The fast-growing operation, which is headquartered in Leeds, generated revenues of £113m in the UK last year. It hopes to replicate the success in Italy.
Richard Flint, managing director, said: “The UK was the first major economy to set up a proper online gaming regime where the law is clear. Italy quickly followed.
“The regulations are clear. It’s a reasonably big market and it has the Sky presence there.
“It’s a toe in the water. It’s all very well being successful in a market that you know well.
“We are adopting a cautious approach until we can see that it works.”
He said Sky Betting and Gaming is likely to make the first moves into the market next year. Sky Italia, a pay TV company, has 4m subscribers.
The wholly-owned Sky division has four brands; Sky Bet, Sky Vegas, Sky Poker and Sky Bingo and an online comparison site, Oddschecker.
It employs 440 people who work in technology, a contact centre, odd setting, products and marketing and finance.
The business has increased headcount by 50 per cent since moving from Harrogate two and a half years ago. Customer numbers have trebled over the same period.
Investment in technology and increasing mobile use is driving the growth, said Mr Flint.
He said: “Mobile has been a staggering growth story. It’s really surprised us. Mobile has now overtaken the internet in terms of customer activity and the volume of bets placed. “18 months ago it would have been sub-10 per cent. Now it’s more than 50 per cent.
“In many ways, it’s the perfect medium for bet placement. Placing a bet is a relatively quick transactional activity.

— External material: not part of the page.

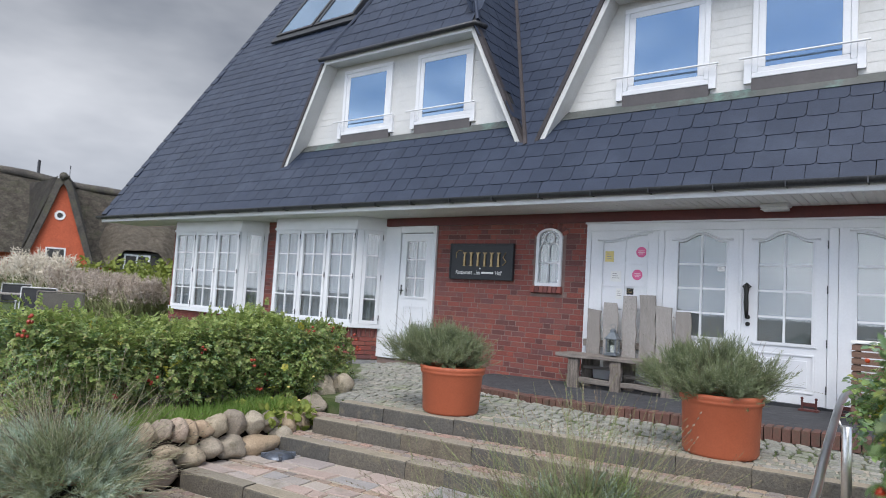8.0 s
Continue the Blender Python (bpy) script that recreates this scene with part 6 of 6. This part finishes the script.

They can do it anywhere – at the match, at the pub, at home.
“Mobile will continue to grow as more and more people have smartphones and there’s more and more good bandwidth and connectivity, either through 4G or through wireless broadband.”
He said internet betting is mainly home-based, but mobile phone betting is becoming competitive with betting shops and gives people the opportunity to bet at sporting events.

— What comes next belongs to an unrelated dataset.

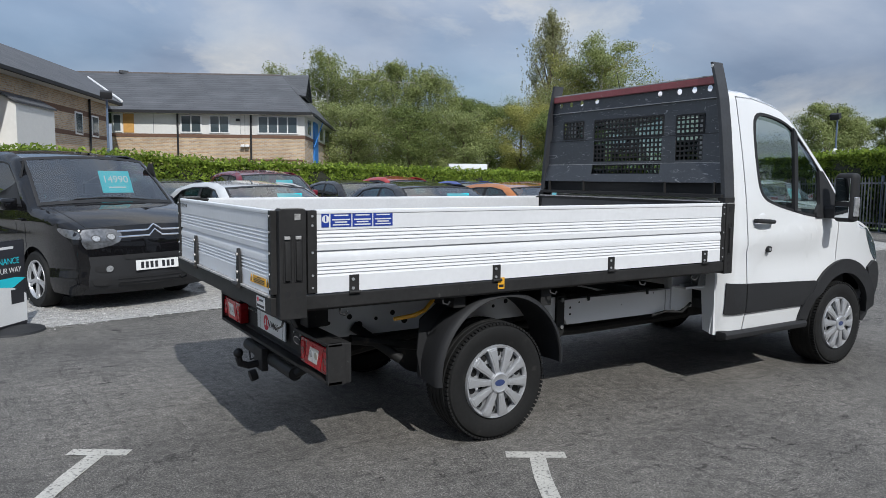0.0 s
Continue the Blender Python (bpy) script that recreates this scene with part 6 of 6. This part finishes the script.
def build_small():
    # folded display board at the gravel edge
    bd = thing("display_board", pose(-2.36, 3.80, 0, 0, 0, 52), "black and white advertising board on a round base", "sign")
    part("base", lathe([(0.001, 0.05), (0.12, 0.045), (0.30, 0.02), (0.31, 0.0), (0.001, 0.0)], 0, 32), M["plastic"], bd, "", True).matrix_basis = pose(0, 0, 0, 90, 0, 0) @ Matrix.Diagonal((1, 1, 1, 1))
    brd = part("panel", box(-0.24, 0.24, -0.012, 0.012, 0.03, 0.88, 0.02), M["ink"], bd, "", True)
    part("lower_print", prism([(-0.235, 0.07), (0.235, 0.07), (0.235, 0.34), (0.05, 0.42), (-0.235, 0.46)], "y", -0.0135, -0.012), M["paper"], brd)
    part("blue_stripe", prism([(-0.235, 0.46), (0.05, 0.42), (0.235, 0.50), (0.1, 0.52), (-0.235, 0.52)], "y", -0.0138, -0.012), M["cyan"], brd)
    words("lettering", "FINANCE", 0.085, pose(-0.02, -0.0135, 0.68, 90, 0, 0), M["cyan"], brd, 0.0006)
    words("lettering", "YOUR WAY", 0.075, pose(-0.02, -0.0135, 0.59, 90, 0, 0), M["paper"], brd, 0.0006)
    part("car_shape", box(0.02, 0.2, -0.0145, -0.0135, 0.26, 0.40, 0.0), M["ink"], brd)
    part("maker_bar", box(-0.12, 0.08, -0.0135, -0.012, 0.80, 0.825), M["paper"], brd)
    wp = [(15.77, -1.9, 7.10), (15.74, -6.0, 6.86), (15.7, -9.8, 6.66), (15.66, -13.5, 6.48), (15.6, -18.0, 6.30), (15.5, -26.0, 6.1)]
    tagged(link("overhead_wire", tube(wp, 0.013, 6), M["plastic"]), "black overhead cable from the pole", "wire", "overhead wires")
    # pale sack at the pole
    sk = bmesh.new()
    bmesh.ops.create_icosphere(sk, subdivisions=3, radius=1, matrix=Matrix.Diagonal((0.11, 0.10, 0.30, 1)))
    for v in sk.verts:
        v.co += v.co.normalized() * 0.03 * noise.noise(v.co * 9)
        v.co.z = max(v.co.z, -0.26)
    ob = tagged(link("sack", sk, M["paper"], True, 60), "white plastic sack leaning by the fence", "sack")
    ob.matrix_basis = Matrix.Translation(on_fence(-6.75, -0.16, 0.26))
    part("black_top", lathe([(0.001, 0.52), (0.05, 0.50), (0.07, 0.36), (0.085, 0.22), (0.06, 0.2)], 0, 14), M["plastic"], ob, "black upper part", True).matrix_basis = pose(0, 0, 0, 90, 0, 0)
    # white trailer roof beyond the hedge
    tr = thing("trailer", pose(24.0, 35.5, 0, 0, 0, -28), "white box trailer parked beyond the hedge", "trailer")
    part("box_body", box(-1.25, 1.25, -1.0, 1.0, 0.6, 2.45, 0.05), M["white"], tr, "", True)
    for s in (-0.8, 0.8):
        part("wheel", cyl((s, -1.02, 0.35), (s, -0.8, 0.35), 0.35, seg=20), M["rubber"], tr)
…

Sky Betting and Gaming monitors its high-spending customers and makes sure they are controlling or even stopping spending, said Mr Flint.
“The industry is quite closely regulated and obviously we meet all those standards but we go a lot further,” he added.
Sky has more than 1,000 employees in Leeds.
It has three sites in the city covering digital sports media, a sales contact centre and a service contact centre.
Mr Flint said: “All parts of the businesses are doing well in Leeds and are happy in Leeds.
“In the longer term we would ideally like to combine one site, but depends on availability of property, on how the leases work.
“But we certainly are happy with the presence in Leeds and would expect that presence to expand over time.”
He said the city has talent in technology and a pool of people for contact centre jobs.
“It’s helpful to the Sky brand to be spread out throughout the country and to be seen as a UK employer rather than to be centred on London or Scotland,” he added.
“The 10m Sky subscribers are obviously very broadly spread.”
Sky has 1,577 staff in Yorkshire in total, including 381 at a service contact centre in Sheffield.
Mr Flint, a keen amateur cyclist who is preparing to ride in L’Etape du Tour next year, welcomed Yorkshire’s successful bid to host the opening stages of the Tour de France in 2014.
“It’s obviously a big focus for Sky with the support of Team Sky, which has had a fantastic year.
“It’s particularly exciting for us as a Leeds-based division of Sky that the Tour de France is coming here.”
The company has invested millions of pounds in cycling, including its sponsorship of the Team Sky professional cycling team.
Its riders include Britain’s first-ever Tour de France winner Bradley Wiggins and Yorkshire’s Ben Swift and Josh Edmondson.
“The fact that it’s coming to Yorkshire is a massive opportunity for us,” said Mr Flint.
He has been with the business for 11 years.
Previous roles include product director at dot.com start-up Flutter.com and channel manager at the Financial Times.
He worked at McKinsey & Company management consultancy after studying at Oxford and Harvard universities.